┌────────

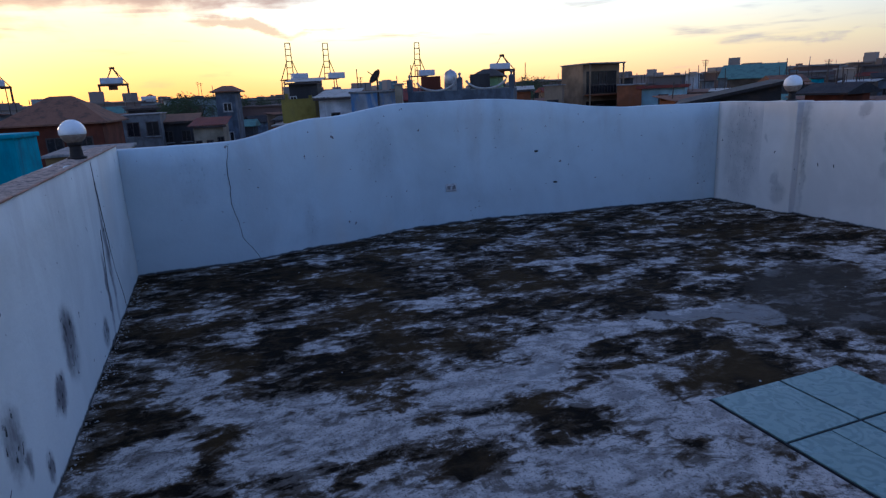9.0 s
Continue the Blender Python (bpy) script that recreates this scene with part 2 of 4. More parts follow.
DARK_PATCHES = [
    (3.05, -5.56, 0.35, 0.28, 62), (0.88, -5.86, 0.93, 0.35, 72), (4.12, -4.68, 0.19, 0.18, 78), (4.34, -1.35, 0.26, 0.31, 2), (3.93, -3.75, 0.35, 0.15, -55), (2.38, -5.14, 0.35, 0.15, -83),
    (4.98, -1.00, 0.93, 0.35, 20), (5.05, -1.75, 0.43, 0.25, 60), (5.41, -2.49, 0.30, 0.15, 1), (5.55, -2.94, 0.16, 0.09, 19), (4.19, -2.44, 0.32, 0.20, 49), (5.25, -3.35, 0.33, 0.20, 61),
    (1.49, -1.09, 0.64, 0.31, 66), (3.16, -5.66, 0.43, 0.20, 76), (2.06, -6.56, 0.38, 0.20, 115), (4.20, -5.42, 0.22, 0.18, 92), (4.24, -4.82, 0.26, 0.18, 40),
]
DARK_PATCHES_2 = [
    (3.13, -5.60, 0.37, 0.22, 70), (2.42, -6.24, 0.28, 0.22, 69), (2.41, -5.70, 0.32, 0.19, 69), (4.36, -6.09, 0.29, 0.13, 72), (4.13, -4.72, 0.24, 0.26, 71), (4.07, -3.67, 0.25, 0.14, 70),
    (2.78, -3.52, 0.23, 0.22, 68), (2.39, -4.49, 0.37, 0.18, 68), (1.17, -5.46, 0.62, 0.28, 67), (2.02, -3.91, 0.45, 0.25, 67), (3.26, -6.82, 0.15, 0.10, 70), (3.67, -4.58, 0.15, 0.10, 70),
    (4.87, -0.71, 0.79, 0.45, 10), (4.21, -2.40, 0.24, 0.23, 11), (5.38, -2.45, 0.20, 0.18, 12), (5.58, -2.92, 0.14, 0.09, 12), (5.28, -3.21, 0.18, 0.17, 12), (5.66, -0.66, 0.41, 0.29, 10),
]
PALE_PATCHES_3 = [
    (3.60, -6.04, 0.33, 0.18, 71), (3.65, -6.77, 0.19, 0.13, 71), (3.84, -6.29, 0.29, 0.08, 71), (3.91, -5.17, 0.22, 0.10, 71), (3.19, -3.99, 0.32, 0.12, 69), (3.40, -5.50, 0.19, 0.10, 70),
    (4.52, -5.19, 0.33, 0.16, 71), (4.40, -4.10, 0.25, 0.17, 71), (2.85, -0.98, 0.39, 0.20, 10), (5.76, -1.87, 0.44, 0.27, 11), (5.95, -3.01, 0.35, 0.31, 12), (6.64, -0.66, 0.48, 0.27, 11),
    (6.54, -3.21, 0.21, 0.18, 12), (8.12, -1.40, 0.34, 0.33, 11), (7.74, -2.74, 0.24, 0.28, 12),
]
WET_PATCHES = [(6.98, -2.0, 0.50, 0.72, 5), (7.25, -1.75, 0.46, 0.52, 0), (6.68, -2.62, 0.38, 0.46, -10), (6.72, -2.95, 0.20, 0.26, 0), (7.1, -2.6, 0.32, 0.40, 0)]
DRY_PUDDLE = [(3.15, -2.05, 0.50, 0.85, 20), (3.62, -2.35, 0.42, 0.62, -10)]
SMOOTH_PATCH = [(3.40, -2.98, 0.20, 0.26, -40), (3.24, -3.32, 0.10, 0.34, -20), (3.57, -4.72, 0.09, 0.20, 0)]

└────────

### Your task
Leave out the pictures and print every line of the data exactly.

### Exercise output
9.0 s
Continue the Blender Python (bpy) script that recreates this scene with part 2 of 4. More parts follow.
DARK_PATCHES = [
    (3.05, -5.56, 0.35, 0.28, 62), (0.88, -5.86, 0.93, 0.35, 72), (4.12, -4.68, 0.19, 0.18, 78), (4.34, -1.35, 0.26, 0.31, 2), (3.93, -3.75, 0.35, 0.15, -55), (2.38, -5.14, 0.35, 0.15, -83),
    (4.98, -1.00, 0.93, 0.35, 20), (5.05, -1.75, 0.43, 0.25, 60), (5.41, -2.49, 0.30, 0.15, 1), (5.55, -2.94, 0.16, 0.09, 19), (4.19, -2.44, 0.32, 0.20, 49), (5.25, -3.35, 0.33, 0.20, 61),
    (1.49, -1.09, 0.64, 0.31, 66), (3.16, -5.66, 0.43, 0.20, 76), (2.06, -6.56, 0.38, 0.20, 115), (4.20, -5.42, 0.22, 0.18, 92), (4.24, -4.82, 0.26, 0.18, 40),
]
DARK_PATCHES_2 = [
    (3.13, -5.60, 0.37, 0.22, 70), (2.42, -6.24, 0.28, 0.22, 69), (2.41, -5.70, 0.32, 0.19, 69), (4.36, -6.09, 0.29, 0.13, 72), (4.13, -4.72, 0.24, 0.26, 71), (4.07, -3.67, 0.25, 0.14, 70),
    (2.78, -3.52, 0.23, 0.22, 68), (2.39, -4.49, 0.37, 0.18, 68), (1.17, -5.46, 0.62, 0.28, 67), (2.02, -3.91, 0.45, 0.25, 67), (3.26, -6.82, 0.15, 0.10, 70), (3.67, -4.58, 0.15, 0.10, 70),
    (4.87, -0.71, 0.79, 0.45, 10), (4.21, -2.40, 0.24, 0.23, 11), (5.38, -2.45, 0.20, 0.18, 12), (5.58, -2.92, 0.14, 0.09, 12), (5.28, -3.21, 0.18, 0.17, 12), (5.66, -0.66, 0.41, 0.29, 10),
]
PALE_PATCHES_3 = [
    (3.60, -6.04, 0.33, 0.18, 71), (3.65, -6.77, 0.19, 0.13, 71), (3.84, -6.29, 0.29, 0.08, 71), (3.91, -5.17, 0.22, 0.10, 71), (3.19, -3.99, 0.32, 0.12, 69), (3.40, -5.50, 0.19, 0.10, 70),
    (4.52, -5.19, 0.33, 0.16, 71), (4.40, -4.10, 0.25, 0.17, 71), (2.85, -0.98, 0.39, 0.20, 10), (5.76, -1.87, 0.44, 0.27, 11), (5.95, -3.01, 0.35, 0.31, 12), (6.64, -0.66, 0.48, 0.27, 11),
    (6.54, -3.21, 0.21, 0.18, 12), (8.12, -1.40, 0.34, 0.33, 11), (7.74, -2.74, 0.24, 0.28, 12),
]
WET_PATCHES = [(6.98, -2.0, 0.50, 0.72, 5), (7.25, -1.75, 0.46, 0.52, 0), (6.68, -2.62, 0.38, 0.46, -10), (6.72, -2.95, 0.20, 0.26, 0), (7.1, -2.6, 0.32, 0.40, 0)]
DRY_PUDDLE = [(3.15, -2.05, 0.50, 0.85, 20), (3.62, -2.35, 0.42, 0.62, -10)]
SMOOTH_PATCH = [(3.40, -2.98, 0.20, 0.26, -40), (3.24, -3.32, 0.10, 0.34, -20), (3.57, -4.72, 0.09, 0.20, 0)]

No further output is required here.